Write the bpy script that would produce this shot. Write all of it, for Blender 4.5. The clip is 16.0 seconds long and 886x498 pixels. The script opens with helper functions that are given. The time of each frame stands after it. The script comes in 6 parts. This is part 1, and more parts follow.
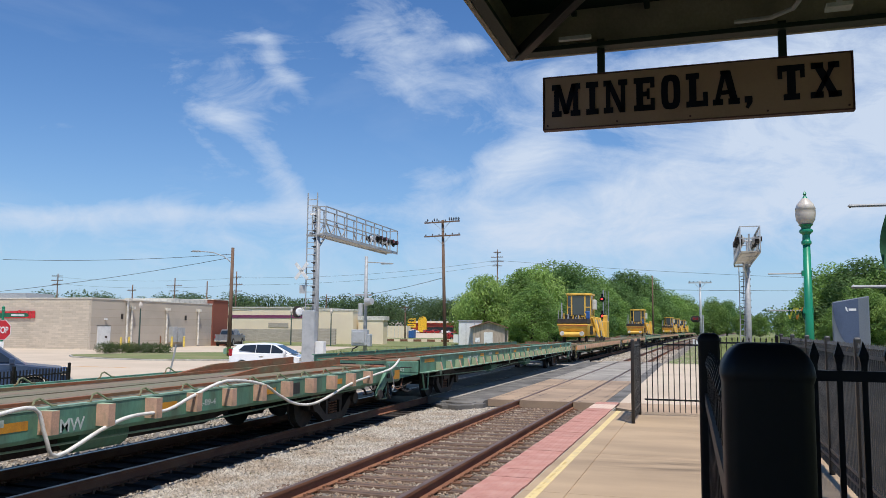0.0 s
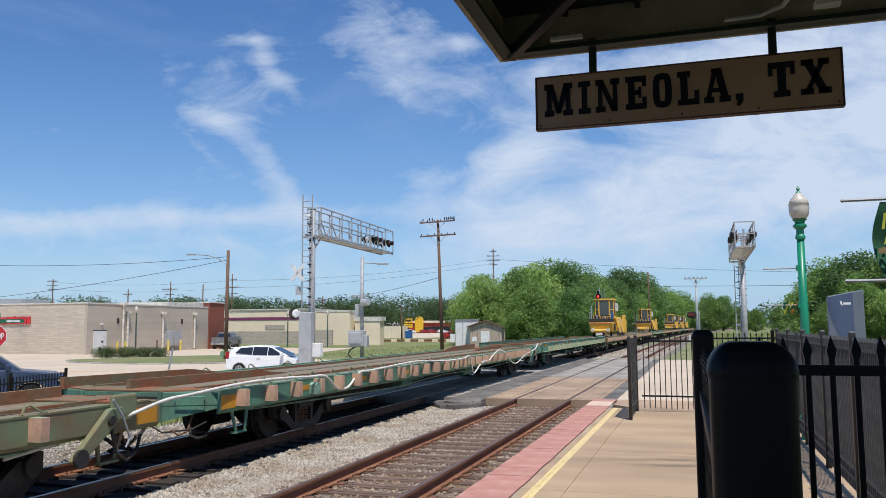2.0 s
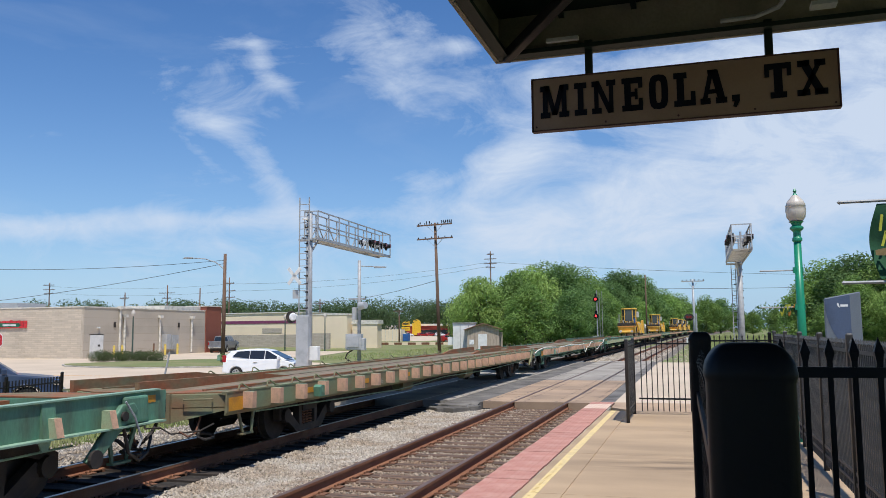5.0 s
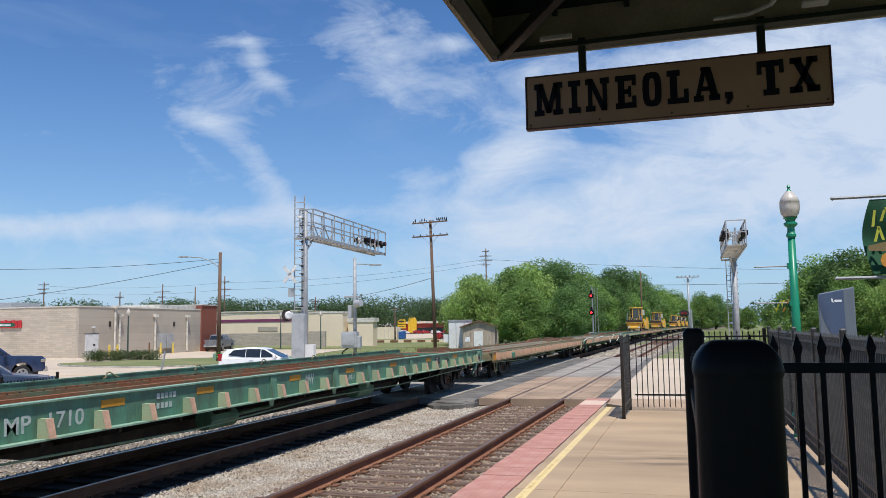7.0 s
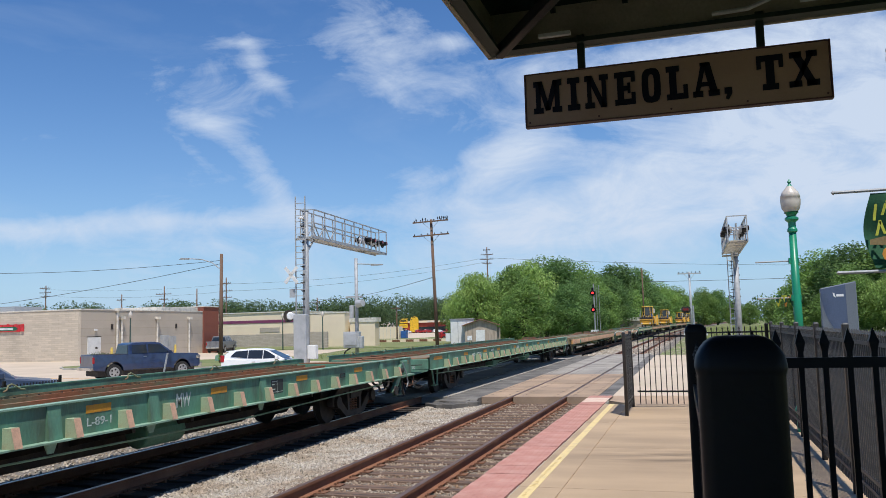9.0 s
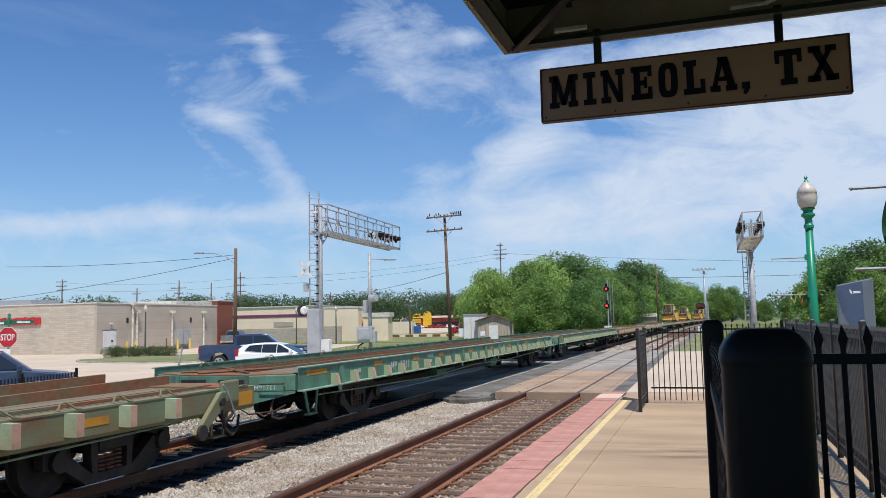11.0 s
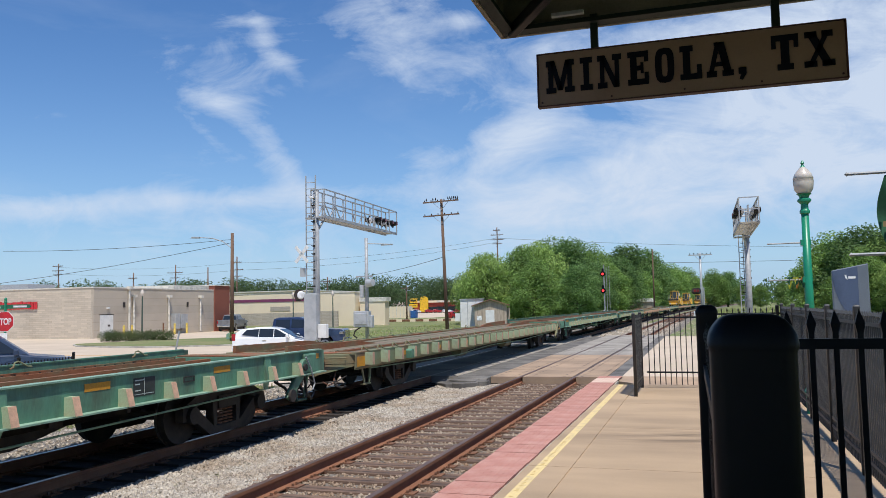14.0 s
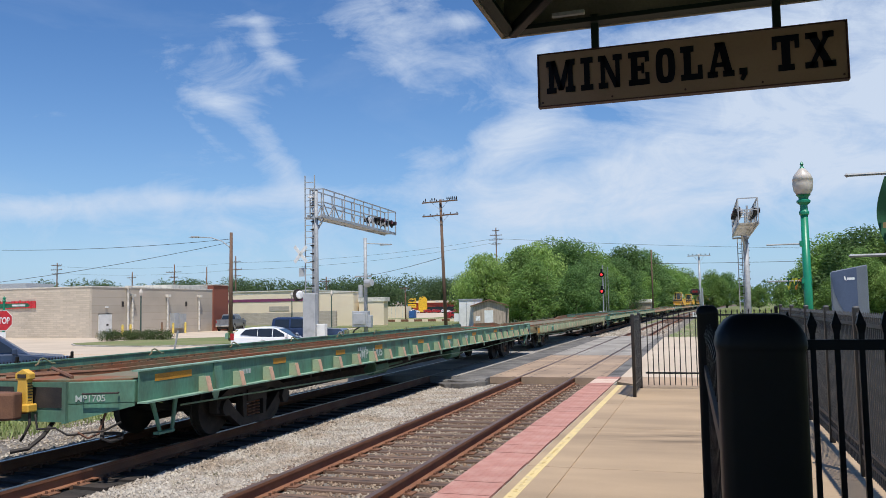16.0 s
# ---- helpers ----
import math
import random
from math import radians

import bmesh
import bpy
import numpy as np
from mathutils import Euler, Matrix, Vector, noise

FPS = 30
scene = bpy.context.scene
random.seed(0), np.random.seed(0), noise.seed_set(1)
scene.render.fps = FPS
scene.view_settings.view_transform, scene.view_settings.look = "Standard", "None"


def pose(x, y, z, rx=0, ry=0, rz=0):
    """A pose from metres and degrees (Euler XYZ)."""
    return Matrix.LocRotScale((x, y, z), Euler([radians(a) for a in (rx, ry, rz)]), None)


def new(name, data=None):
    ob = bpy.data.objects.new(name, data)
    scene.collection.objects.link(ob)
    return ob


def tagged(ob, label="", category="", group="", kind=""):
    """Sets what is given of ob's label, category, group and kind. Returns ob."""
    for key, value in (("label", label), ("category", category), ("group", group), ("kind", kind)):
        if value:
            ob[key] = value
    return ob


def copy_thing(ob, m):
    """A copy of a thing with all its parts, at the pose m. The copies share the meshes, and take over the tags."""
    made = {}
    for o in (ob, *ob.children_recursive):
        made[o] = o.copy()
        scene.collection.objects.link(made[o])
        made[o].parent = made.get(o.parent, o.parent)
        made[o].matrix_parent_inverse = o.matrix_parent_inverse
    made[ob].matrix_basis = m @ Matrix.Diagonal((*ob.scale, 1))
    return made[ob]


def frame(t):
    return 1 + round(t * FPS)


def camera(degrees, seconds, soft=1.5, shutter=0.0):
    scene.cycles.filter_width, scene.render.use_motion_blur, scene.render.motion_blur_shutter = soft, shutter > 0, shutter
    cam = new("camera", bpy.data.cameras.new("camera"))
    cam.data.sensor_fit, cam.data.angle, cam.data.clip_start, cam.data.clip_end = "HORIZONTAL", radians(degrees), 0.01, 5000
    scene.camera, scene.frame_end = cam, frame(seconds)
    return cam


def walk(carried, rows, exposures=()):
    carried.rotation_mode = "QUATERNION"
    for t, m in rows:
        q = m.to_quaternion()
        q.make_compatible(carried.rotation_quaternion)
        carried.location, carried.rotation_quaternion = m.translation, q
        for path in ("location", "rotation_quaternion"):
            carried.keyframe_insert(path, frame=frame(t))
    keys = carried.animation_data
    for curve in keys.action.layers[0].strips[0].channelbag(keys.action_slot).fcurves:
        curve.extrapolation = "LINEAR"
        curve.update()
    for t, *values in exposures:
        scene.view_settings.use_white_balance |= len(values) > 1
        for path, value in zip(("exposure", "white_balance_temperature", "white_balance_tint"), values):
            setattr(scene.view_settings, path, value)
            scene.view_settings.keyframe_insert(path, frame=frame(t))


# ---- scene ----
cam = camera(58.0, 16.0, soft=0.5)
# seconds, x, y, z, pitch, lean, turn: held by hand on the platform
PATH = [(0, -0.005, 0.014, 2.000, 5.62, -0.47, 17.87), (0.5, -0.000, 0.002, 1.999, 5.18, 0.09, 18.62), (1, -0.002, -0.000, 1.999, 5.05, 0.42, 18.34), (1.5, 0.005, -0.003, 2.006, 5.30, 0.51, 17.92), (2, 0.004, -0.005, 2.004, 5.59, 0.38, 17.64), (2.5, -0.004, 0.006, 2.002, 5.90, 0.01, 18.01), (3, -0.012, 0.005, 2.000, 6.25, -0.21, 18.70), (3.5, -0.001, 0.013, 2.002, 6.38, 0.06, 18.43), (4, 0.001, 0.019, 2.000, 6.24, 0.20, 17.85), (4.5, 0.003, 0.020, 2.001, 5.99, 0.36, 17.58), (7, 0.011, 0.006, 2.004, 5.62, 0.84, 17.16), (7.5, 0.013, 0.009, 2.004, 5.71, 0.81, 16.91), (8, 0.011, 0.016, 2.005, 5.73, 1.01, 16.87), (8.5, 0.009, 0.017, 2.003, 5.67, 1.22, 17.09), (9, 0.011, 0.013, 2.004, 5.55, 1.49, 17.30), (11.5, -0.003, 0.005, 1.999, 5.17, 0.86, 18.54), (12, -0.006, 0.003, 1.998, 5.20, 0.47, 18.66), (12.5, -0.004, 0.003, 2.001, 4.95, 1.59, 19.25), (13, -0.004, -0.004, 2.000, 4.60, 1.84, 19.88), (13.5, 0.004, 0.001, 2.003, 4.33, 1.57, 19.09), (14, 0.008, -0.003, 2.001, 4.14, 1.15, 17.99), (14.5, 0.002, 0.001, 1.999, 4.08, 0.70, 17.52), (15, -0.001, -0.007, 1.999, 4.09, 0.69, 17.76), (15.5, 0.001, -0.001, 1.999, 4.14, 0.90, 17.93), (16, -0.000, 0.000, 2.000, 4.15, 1.00, 17.90)]
walk(cam, [(t, pose(x, y, z, 90 + p, r, w)) for t, x, y, z, p, r, w in PATH])
scene.view_settings.exposure = 0.0

# ---- light ----
SUN_UP, SUN_FROM = 66.5, Vector((0.508, -0.861, 0))   # high sun behind the platform, to its right
SUN_WAY = (SUN_FROM * math.cos(radians(SUN_UP)) + Vector((0, 0, math.sin(radians(SUN_UP))))).normalized()
sun = new("sun", bpy.data.lights.new("sun", "SUN"))
sun.data.energy, sun.data.angle, sun.data.color = 4.55, radians(0.53), (1.0, 0.955, 0.88)
sun.matrix_world = Matrix.Translation((20, -20, 60)) @ SUN_WAY.to_track_quat("Z", "Y").to_matrix().to_4x4()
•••
- _EXERCISE TASK_
Leave the images out, please, and restate each line word for word.

- _EXERCISE RESPONSE_
Write the bpy script that would produce this shot. Write all of it, for Blender 4.5. The clip is 16.0 seconds long and 886x498 pixels. The script opens with helper functions that are given. The time of each frame stands after it. The script comes in 6 parts. This is part 1, and more parts follow.
0.0 s
2.0 s
5.0 s
7.0 s
9.0 s
11.0 s
14.0 s
16.0 s
# ---- helpers ----
import math
import random
from math import radians

import bmesh
import bpy
import numpy as np
from mathutils import Euler, Matrix, Vector, noise

FPS = 30
scene = bpy.context.scene
random.seed(0), np.random.seed(0), noise.seed_set(1)
scene.render.fps = FPS
scene.view_settings.view_transform, scene.view_settings.look = "Standard", "None"


def pose(x, y, z, rx=0, ry=0, rz=0):
    """A pose from metres and degrees (Euler XYZ)."""
    return Matrix.LocRotScale((x, y, z), Euler([radians(a) for a in (rx, ry, rz)]), None)


def new(name, data=None):
    ob = bpy.data.objects.new(name, data)
    scene.collection.objects.link(ob)
    return ob


def tagged(ob, label="", category="", group="", kind=""):
    """Sets what is given of ob's label, category, group and kind. Returns ob."""
    for key, value in (("label", label), ("category", category), ("group", group), ("kind", kind)):
        if value:
            ob[key] = value
    return ob


def copy_thing(ob, m):
    """A copy of a thing with all its parts, at the pose m. The copies share the meshes, and take over the tags."""
    made = {}
    for o in (ob, *ob.children_recursive):
        made[o] = o.copy()
        scene.collection.objects.link(made[o])
        made[o].parent = made.get(o.parent, o.parent)
        made[o].matrix_parent_inverse = o.matrix_parent_inverse
    made[ob].matrix_basis = m @ Matrix.Diagonal((*ob.scale, 1))
    return made[ob]


def frame(t):
    return 1 + round(t * FPS)


def camera(degrees, seconds, soft=1.5, shutter=0.0):
    scene.cycles.filter_width, scene.render.use_motion_blur, scene.render.motion_blur_shutter = soft, shutter > 0, shutter
    cam = new("camera", bpy.data.cameras.new("camera"))
    cam.data.sensor_fit, cam.data.angle, cam.data.clip_start, cam.data.clip_end = "HORIZONTAL", radians(degrees), 0.01, 5000
    scene.camera, scene.frame_end = cam, frame(seconds)
    return cam


def walk(carried, rows, exposures=()):
    carried.rotation_mode = "QUATERNION"
    for t, m in rows:
        q = m.to_quaternion()
        q.make_compatible(carried.rotation_quaternion)
        carried.location, carried.rotation_quaternion = m.translation, q
        for path in ("location", "rotation_quaternion"):
            carried.keyframe_insert(path, frame=frame(t))
    keys = carried.animation_data
    for curve in keys.action.layers[0].strips[0].channelbag(keys.action_slot).fcurves:
        curve.extrapolation = "LINEAR"
        curve.update()
    for t, *values in exposures:
        scene.view_settings.use_white_balance |= len(values) > 1
        for path, value in zip(("exposure", "white_balance_temperature", "white_balance_tint"), values):
            setattr(scene.view_settings, path, value)
            scene.view_settings.keyframe_insert(path, frame=frame(t))


# ---- scene ----
cam = camera(58.0, 16.0, soft=0.5)
# seconds, x, y, z, pitch, lean, turn: held by hand on the platform
PATH = [(0, -0.005, 0.014, 2.000, 5.62, -0.47, 17.87), (0.5, -0.000, 0.002, 1.999, 5.18, 0.09, 18.62), (1, -0.002, -0.000, 1.999, 5.05, 0.42, 18.34), (1.5, 0.005, -0.003, 2.006, 5.30, 0.51, 17.92), (2, 0.004, -0.005, 2.004, 5.59, 0.38, 17.64), (2.5, -0.004, 0.006, 2.002, 5.90, 0.01, 18.01), (3, -0.012, 0.005, 2.000, 6.25, -0.21, 18.70), (3.5, -0.001, 0.013, 2.002, 6.38, 0.06, 18.43), (4, 0.001, 0.019, 2.000, 6.24, 0.20, 17.85), (4.5, 0.003, 0.020, 2.001, 5.99, 0.36, 17.58), (7, 0.011, 0.006, 2.004, 5.62, 0.84, 17.16), (7.5, 0.013, 0.009, 2.004, 5.71, 0.81, 16.91), (8, 0.011, 0.016, 2.005, 5.73, 1.01, 16.87), (8.5, 0.009, 0.017, 2.003, 5.67, 1.22, 17.09), (9, 0.011, 0.013, 2.004, 5.55, 1.49, 17.30), (11.5, -0.003, 0.005, 1.999, 5.17, 0.86, 18.54), (12, -0.006, 0.003, 1.998, 5.20, 0.47, 18.66), (12.5, -0.004, 0.003, 2.001, 4.95, 1.59, 19.25), (13, -0.004, -0.004, 2.000, 4.60, 1.84, 19.88), (13.5, 0.004, 0.001, 2.003, 4.33, 1.57, 19.09), (14, 0.008, -0.003, 2.001, 4.14, 1.15, 17.99), (14.5, 0.002, 0.001, 1.999, 4.08, 0.70, 17.52), (15, -0.001, -0.007, 1.999, 4.09, 0.69, 17.76), (15.5, 0.001, -0.001, 1.999, 4.14, 0.90, 17.93), (16, -0.000, 0.000, 2.000, 4.15, 1.00, 17.90)]
walk(cam, [(t, pose(x, y, z, 90 + p, r, w)) for t, x, y, z, p, r, w in PATH])
scene.view_settings.exposure = 0.0

# ---- light ----
SUN_UP, SUN_FROM = 66.5, Vector((0.508, -0.861, 0))   # high sun behind the platform, to its right
SUN_WAY = (SUN_FROM * math.cos(radians(SUN_UP)) + Vector((0, 0, math.sin(radians(SUN_UP))))).normalized()
sun = new("sun", bpy.data.lights.new("sun", "SUN"))
sun.data.energy, sun.data.angle, sun.data.color = 4.55, radians(0.53), (1.0, 0.955, 0.88)
sun.matrix_world = Matrix.Translation((20, -20, 60)) @ SUN_WAY.to_track_quat("Z", "Y").to_matrix().to_4x4()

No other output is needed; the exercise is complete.